When I was in university, I researched and wrote a paper on the James Bay Cree and their efforts to negotiate a deal with the governments of Canada and Quebec in the eraly 1970s. The deal, which became the James Bay and Northern Quebec Agreement was negotiated between communities of largely traditional indigenous peoples and two levels of Canadian government, with a very sophisticated industrial utility, Hydro Quebec, watching in the wings.

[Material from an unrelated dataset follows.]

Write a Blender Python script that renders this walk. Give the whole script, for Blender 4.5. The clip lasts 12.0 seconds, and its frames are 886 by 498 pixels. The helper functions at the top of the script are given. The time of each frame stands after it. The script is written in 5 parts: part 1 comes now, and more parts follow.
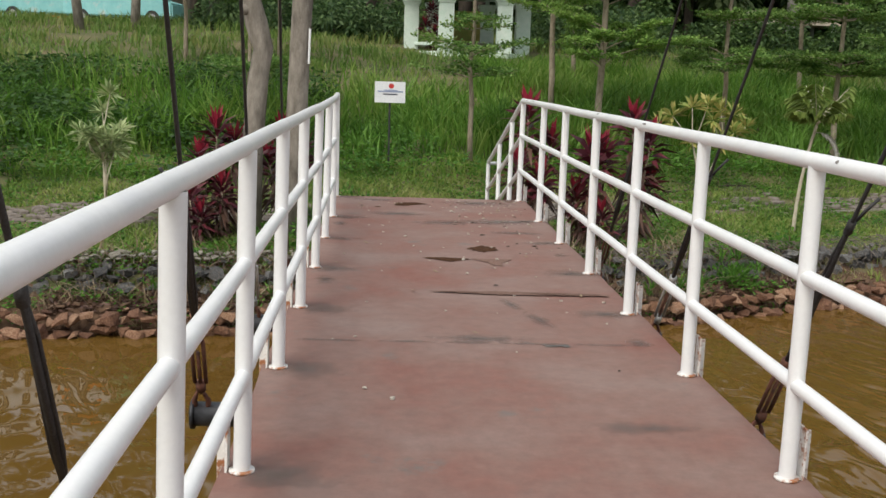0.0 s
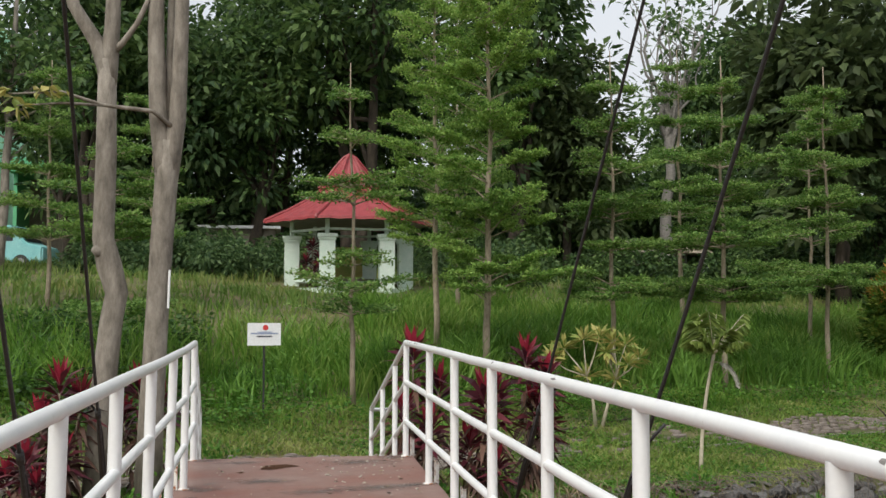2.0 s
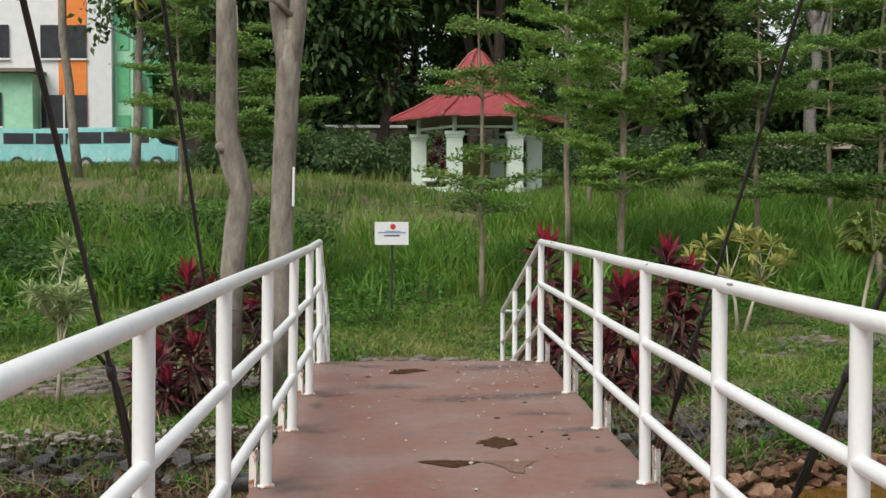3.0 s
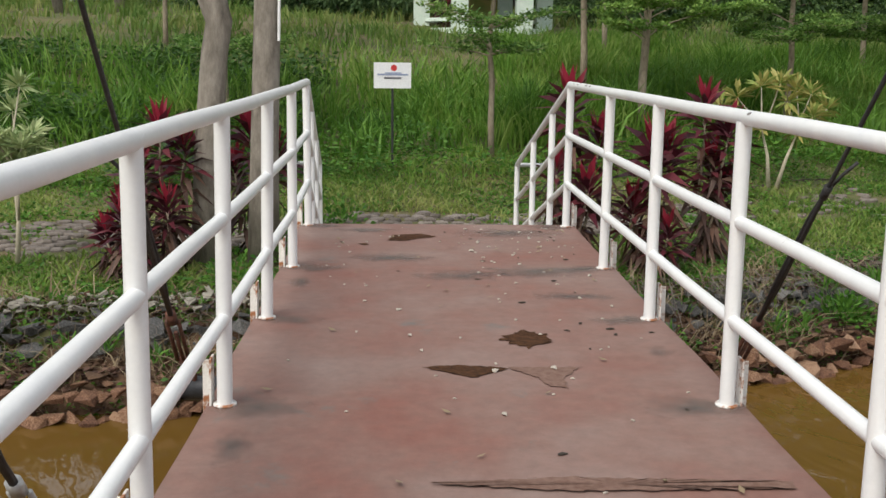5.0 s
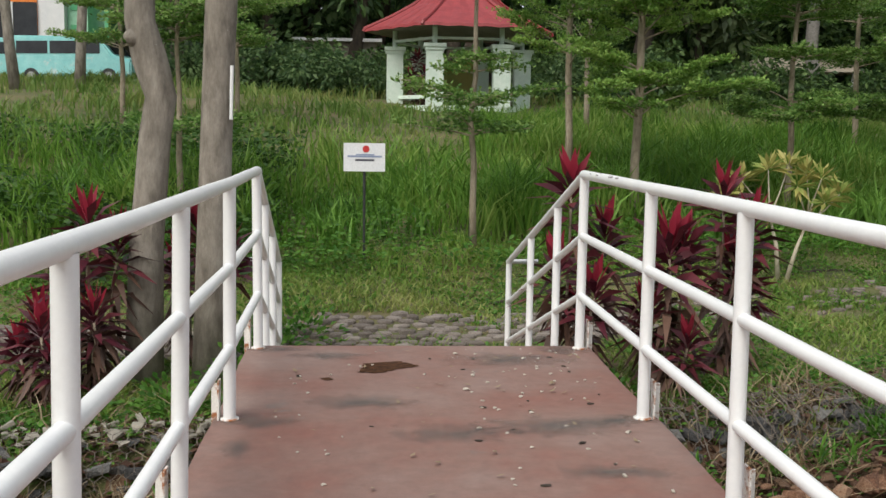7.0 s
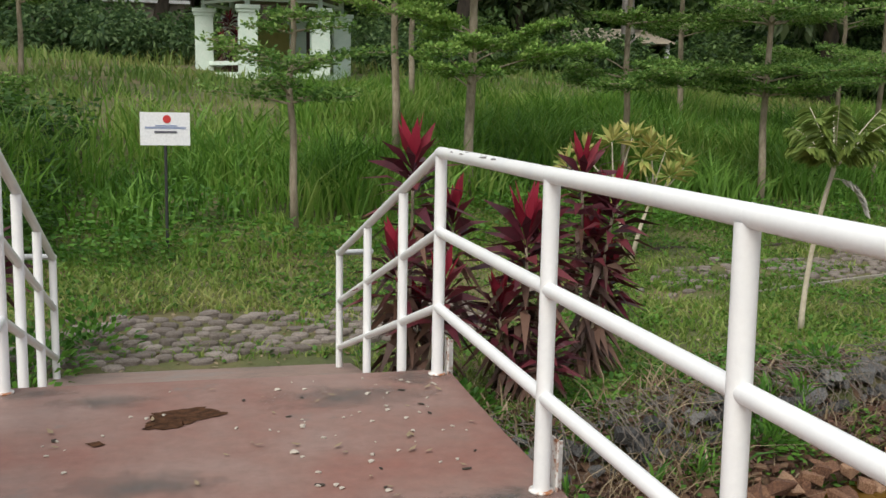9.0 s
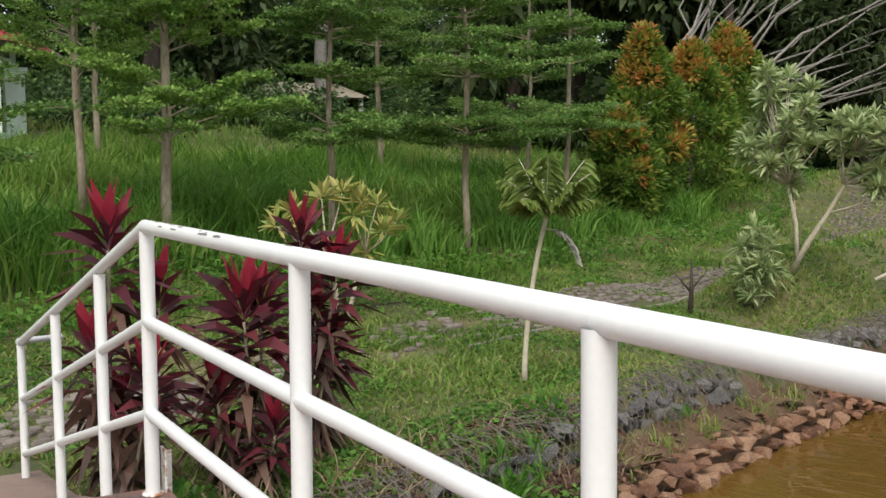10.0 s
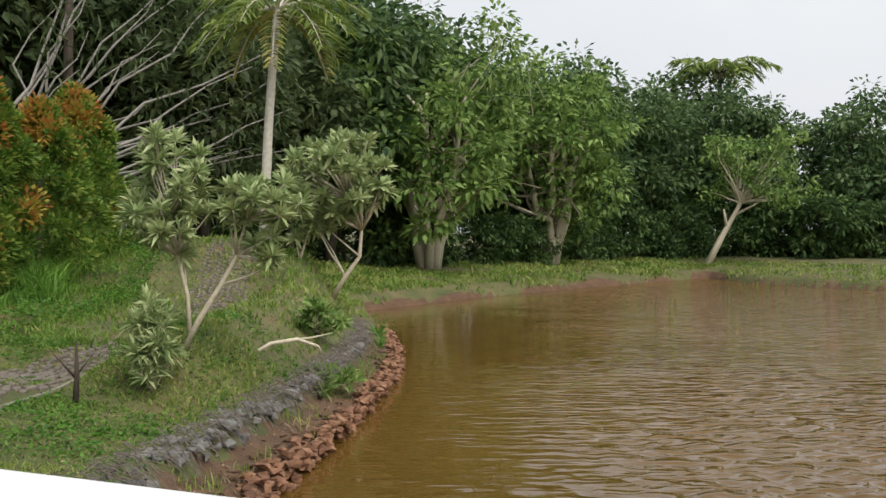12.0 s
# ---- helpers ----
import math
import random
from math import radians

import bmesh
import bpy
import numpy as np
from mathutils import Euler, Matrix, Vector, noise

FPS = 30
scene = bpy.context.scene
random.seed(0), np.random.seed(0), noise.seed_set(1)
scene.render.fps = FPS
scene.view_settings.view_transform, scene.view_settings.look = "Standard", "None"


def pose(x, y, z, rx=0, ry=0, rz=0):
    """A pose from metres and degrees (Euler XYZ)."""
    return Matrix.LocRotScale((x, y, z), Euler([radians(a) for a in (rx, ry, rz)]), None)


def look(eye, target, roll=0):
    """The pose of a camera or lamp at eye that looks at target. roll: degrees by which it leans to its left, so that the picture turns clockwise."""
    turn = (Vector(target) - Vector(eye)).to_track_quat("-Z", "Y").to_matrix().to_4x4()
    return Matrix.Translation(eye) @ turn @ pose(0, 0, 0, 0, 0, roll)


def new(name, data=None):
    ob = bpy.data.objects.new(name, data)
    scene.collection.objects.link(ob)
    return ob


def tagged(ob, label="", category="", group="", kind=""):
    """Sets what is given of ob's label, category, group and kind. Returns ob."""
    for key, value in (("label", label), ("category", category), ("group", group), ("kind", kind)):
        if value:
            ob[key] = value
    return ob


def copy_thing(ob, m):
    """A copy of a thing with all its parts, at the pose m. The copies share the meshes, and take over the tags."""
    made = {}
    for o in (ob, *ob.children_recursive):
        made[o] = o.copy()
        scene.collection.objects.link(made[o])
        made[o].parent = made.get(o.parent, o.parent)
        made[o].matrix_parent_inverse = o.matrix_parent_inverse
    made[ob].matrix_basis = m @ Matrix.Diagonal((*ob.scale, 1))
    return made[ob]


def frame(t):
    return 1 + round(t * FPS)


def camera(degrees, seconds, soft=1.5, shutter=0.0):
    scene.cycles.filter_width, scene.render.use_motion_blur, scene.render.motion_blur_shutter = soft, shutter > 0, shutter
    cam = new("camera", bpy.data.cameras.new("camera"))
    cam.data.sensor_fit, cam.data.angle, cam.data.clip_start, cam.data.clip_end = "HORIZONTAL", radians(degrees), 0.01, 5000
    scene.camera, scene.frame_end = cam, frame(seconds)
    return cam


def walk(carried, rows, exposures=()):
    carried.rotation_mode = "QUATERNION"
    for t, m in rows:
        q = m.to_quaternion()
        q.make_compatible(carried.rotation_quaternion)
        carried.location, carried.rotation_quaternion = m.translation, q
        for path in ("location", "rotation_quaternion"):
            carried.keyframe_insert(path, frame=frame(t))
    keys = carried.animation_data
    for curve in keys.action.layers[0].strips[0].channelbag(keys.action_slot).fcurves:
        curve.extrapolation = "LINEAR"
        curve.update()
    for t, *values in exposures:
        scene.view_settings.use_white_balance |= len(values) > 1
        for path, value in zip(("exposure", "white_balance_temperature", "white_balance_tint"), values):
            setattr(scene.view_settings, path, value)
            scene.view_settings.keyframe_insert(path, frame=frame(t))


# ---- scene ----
cam = camera(46.8, 12.0)
PATH = [
    (0, (-0.336, 0.24, 1.238), (-0.237, 2.209, 0.905), 1.9),
    (0.5, (-0.308, 0.439, 1.246), (-0.06, 2.398, 0.926), 1.8),
    (1, (-0.26, 0.709, 1.251), (0.089, 2.661, 0.988), 1.5),
    (1.5, (-0.164, 1.077, 1.288), (0.222, 3.038, 1.222), 0.5),
    (2, (-0.16, 1.364, 1.305), (0.148, 3.337, 1.426), 0.1),
    (2.5, (-0.158, 1.657, 1.292), (0.009, 3.648, 1.363), -0.2),
    (3, (-0.153, 1.994, 1.279), (-0.09, 3.991, 1.205), 0.0),
    (3.5, (-0.163, 2.342, 1.248), (-0.112, 4.33, 1.036), 0.2),
    (5.5, (-0.196, 3.627, 1.209), (-0.131, 5.59, 0.835), 0.8),
    (6, (-0.216, 4.01, 1.225), (-0.177, 5.976, 0.862), 0.6),
    (6.5, (-0.221, 4.42, 1.244), (-0.177, 6.4, 0.97), 0.6),
    (7, (-0.209, 4.763, 1.239), (-0.091, 6.747, 1.016), 0.8),
    (7.5, (-0.159, 5.11, 1.248), (0.1, 7.079, 1.01), 0.7),
    (9.5, (-0.081, 6.444, 1.215), (0.584, 8.311, 0.942), 0.8),
    (10, (-0.011, 6.767, 1.251), (0.993, 8.489, 1.082), -0.3),
    (10.5, (0.083, 7.143, 1.274), (1.387, 8.652, 1.132), 0.3),
    (11, (0.223, 7.516, 1.222), (1.786, 8.759, 1.109), -0.1),
    (11.5, (0.344, 8.013, 1.205), (2.099, 8.968, 1.131), -0.0),
    (12, (0.37, 8.256, 1.225), (2.212, 9.033, 1.193), 0.3),
]
walk(cam, [(t, look(eye, target, roll)) for t, eye, target, roll in PATH], [(0.0, -0.08, 6300, 10), (6.0, -0.06, 6300, 10), (9.5, 0.0, 6300, 10), (10.2, 0.12, 6300, 10), (10.8, 0.14, 6300, 10), (11.5, 0.03, 6350, 10), (12.0, 0.02, 6400, 10)])

# ---- light ----
world = bpy.data.worlds.new("sky")
scene.world = world
world.use_nodes = True
wn, wl = world.node_tree.nodes, world.node_tree.links
sky = wn.new("ShaderNodeTexSky")
sky.sky_type, sky.sun_disc = "NISHITA", False
sky.sun_elevation, sky.sun_rotation = radians(50), radians(215)
sky.air_density, sky.dust_density = 2.5, 6.0
# a veil of even cloud over the clear sky
veil = wn.new("ShaderNodeMixRGB")
veil.inputs[0].default_value = 0.8
cloud = wn.new("ShaderNodeTexNoise")
cloud.inputs["Scale"].default_value, cloud.inputs["Detail"].default_value = 2.2, 5
tone = wn.new("ShaderNodeValToRGB")
tone.color_ramp.elements[0].position, tone.color_ramp.elements[1].position = 0.35, 0.7
tone.color_ramp.elements[0].color, tone.color_ramp.elements[1].color = (8.2, 8.5, 9.2, 1), (9.6, 9.7, 10.0, 1)
wl.new(cloud.outputs["Fac"], tone.inputs[0])
wl.new(sky.outputs[0], veil.inputs[1])
wl.new(tone.outputs[0], veil.inputs[2])
wl.new(veil.outputs[0], wn["Background"].inputs[0])
wn["Background"].inputs[1].default_value = 0.105
sun = new("sun", bpy.data.lights.new("sun", "SUN"))
sun.data.energy, sun.data.angle, sun.data.color = 2.9, radians(40), (1.0, 0.95, 0.86)
sun.matrix_world = look((0, 0, 30), (0 + 14, 0 + 20, 0))


# ---- materials ----
def shader(name, colors, scale=8.0, detail=5.0, rough=0.8, bump=0.3, bump_scale=40.0, dist=0.02, metal=0.0, vary=0.0, through_light=0.0, island=False, spec=0.5, stretch=None, grime=None, grain=0.14):
    """A node material: colours ramped over noise at one scale, relief at another, wear and grime as a third."""
    m = bpy.data.materials.new(name)
    m.use_nodes = True
    n, l = m.node_tree.nodes, m.node_tree.links
    b = n["Principled BSDF"]
    co = n.new("ShaderNodeTexCoord")
    src = co.outputs["Object"]
    if stretch:
        mp = n.new("ShaderNodeMapping")
        mp.inputs["Scale"].default_value = stretch
        l.new(src, mp.inputs[0])
        src = mp.outputs[0]
    no = n.new("ShaderNodeTexNoise")
    no.inputs["Scale"].default_value, no.inputs["Detail"].default_value, no.inputs["Roughness"].default_value = scale, detail, 0.62
    l.new(src, no.inputs["Vector"])
    ramp = n.new("ShaderNodeValToRGB")
    els = ramp.color_ramp.elements
    k = len(colors)
    els[0].position, els[1].position = 0.3, 0.7
    els[0].color, els[1].color = (*colors[0], 1), (*colors[-1], 1)
    for j in range(1, k - 1):
        els.new(0.3 + 0.4 * j / (k - 1)).color = (*colors[j], 1)
    fac = no.outputs["Fac"]
    if vary:
        if island:
            ge = n.new("ShaderNodeNewGeometry")
            rnd = ge.outputs["Random Per Island"]
        else:
            rnd = n.new("ShaderNodeObjectInfo").outputs["Random"]
        ma = n.new("ShaderNodeMath")
        ma.operation = "MULTIPLY_ADD"
        l.new(rnd, ma.inputs[0])
        ma.inputs[1].default_value = vary
        su = n.new("ShaderNodeMath")
        su.operation = "SUBTRACT"
        l.new(fac, su.inputs[0])
        su.inputs[1].default_value = vary / 2
        l.new(su.outputs[0], ma.inputs[2])
        fac = ma.outputs[0]
    l.new(fac, ramp.inputs[0])
    col = ramp.outputs[0]
    if grime:
        g = n.new("ShaderNodeTexNoise")
        g.inputs["Scale"].default_value, g.inputs["Detail"].default_value = grime[1], 8
        g.inputs["Roughness"].default_value = 0.7
        l.new(co.outputs["Object"], g.inputs["Vector"])
        gr = n.new("ShaderNodeValToRGB")
        gr.color_ramp.elements[0].position, gr.color_ramp.elements[1].position = grime[2], grime[2] + 0.09
        l.new(g.outputs["Fac"], gr.inputs[0])
        mx = n.new("ShaderNodeMixRGB")
        mx.inputs[2].default_value = (*grime[0], 1)
        l.new(gr.outputs[0], mx.inputs[0])
        l.new(col, mx.inputs[1])
        col = mx.outputs[0]
    if bump:
        fi = n.new("ShaderNodeTexNoise")
        fi.inputs["Scale"].default_value, fi.inputs["Detail"].default_value, fi.inputs["Roughness"].default_value = scale * 11, 6, 0.75
        l.new(src, fi.inputs["Vector"])
        fr_ = n.new("ShaderNodeMapRange")
        fr_.inputs["From Min"].default_value, fr_.inputs["From Max"].default_value = 0.3, 0.7
        fr_.inputs["To Min"].default_value, fr_.inputs["To Max"].default_value = 1 - grain, 1 + grain
        l.new(fi.outputs["Fac"], fr_.inputs["Value"])
        fm = n.new("ShaderNodeVectorMath")
        fm.operation = "SCALE"
        l.new(col, fm.inputs[0])
        l.new(fr_.outputs["Result"], fm.inputs["Scale"])
        col = fm.outputs[0]
    l.new(col, b.inputs["Base Color"])
    b.inputs["Roughness"].default_value, b.inputs["Metallic"].default_value = rough, metal
    b.inputs["Specular IOR Level"].default_value = spec
    if bump:
        bn = n.new("ShaderNodeTexNoise")
        bn.inputs["Scale"].default_value, bn.inputs["Detail"].default_value = bump_scale, 6
        l.new(src, bn.inputs["Vector"])
        bu = n.new("ShaderNodeBump")
        bu.inputs["Strength"].default_value, bu.inputs["Distance"].default_value = bump, dist
        l.new(bn.outputs["Fac"], bu.inputs["Height"])
        l.new(bu.outputs[0], b.inputs["Normal"])
    if through_light:
        tr = n.new("ShaderNodeBsdfTranslucent")
        l.new(col, tr.inputs[0])
        mi = n.new("ShaderNodeMixShader")
        mi.inputs[0].default_value = through_light
        l.new(b.outputs[0], mi.inputs[1])
        l.new(tr.outputs[0], mi.inputs[2])
        l.new(mi.outputs[0], n["Material Output"].inputs[0])
    return m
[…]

In the paper, after doing scads of archival research at McGill University, my co-author Gary Heuval and I discovered that the Cree negotiators, all of whom were hunters, had actually viewed the entire exercise as a hunt for unfamiliar game in strange territory. To prepare, they readied themselves as they would have for a hunt, including consulting with the community about its needs, dreaming the territory, equipping themselves with the right tools and becoming familiar with this prey they were seeking. By adopting a traditional approach, they were able to negotiate a treaty and bring home what the community was requesting, as if they had spent a winter out on the land dreaming up moose and fish, and harvesting enough to support everyone.

This is what seeing is. As Rezendes points out, seeing is a process of becoming unified with one’s environment so that you understand yourself as a part of it, rather than as an aloof observer. Becoming wholly integrated with your environment means that you can begin to dream the opportunities that are inherent in it, much as a traditional hunter dreams about the place where he or she will meet the deer that will become food. Only with the utmost care and attention, does seeing, in this deep sense, result in this integration.

As Rezendes says in this interview:

“It has more to do with stillness than with movement. It is about slowing down and blending in. It is the ability to melt into the forest,” he says. Tracking allows people to drop their everyday personae, until the forest no longer realizes that you’re there. When you become the forest, when you’re silent inwardly and outwardly, the forest starts to wake up, to move. “It’s amazing what can happen,” says Paul. “And we become more sensitive to what usually goes unnoticed. This kind of intimacy then naturally begins to manifest in our everyday life. By seeing, feeling, and following without threatening or disturbing, we discover that everything we encounter is what we’re looking for.”

We can find that field of practice in the forest or in the office. Organizations are nature too, as are the environments in which organizations operate. But to bring this capacity of deep seeing to those settings, we need the same degree of care and attention as the tracker does: we need to be able to “become sensitive to what usually goes unnoticed.” Simply running numbers, doing surveys and conducting consultations will not make clear the opportunities that are inherent in the chaos of the present. We must practice a little deeper, take all the information and sit with it until the future emerges into our sight, like a deer track in the jumble of forest litter.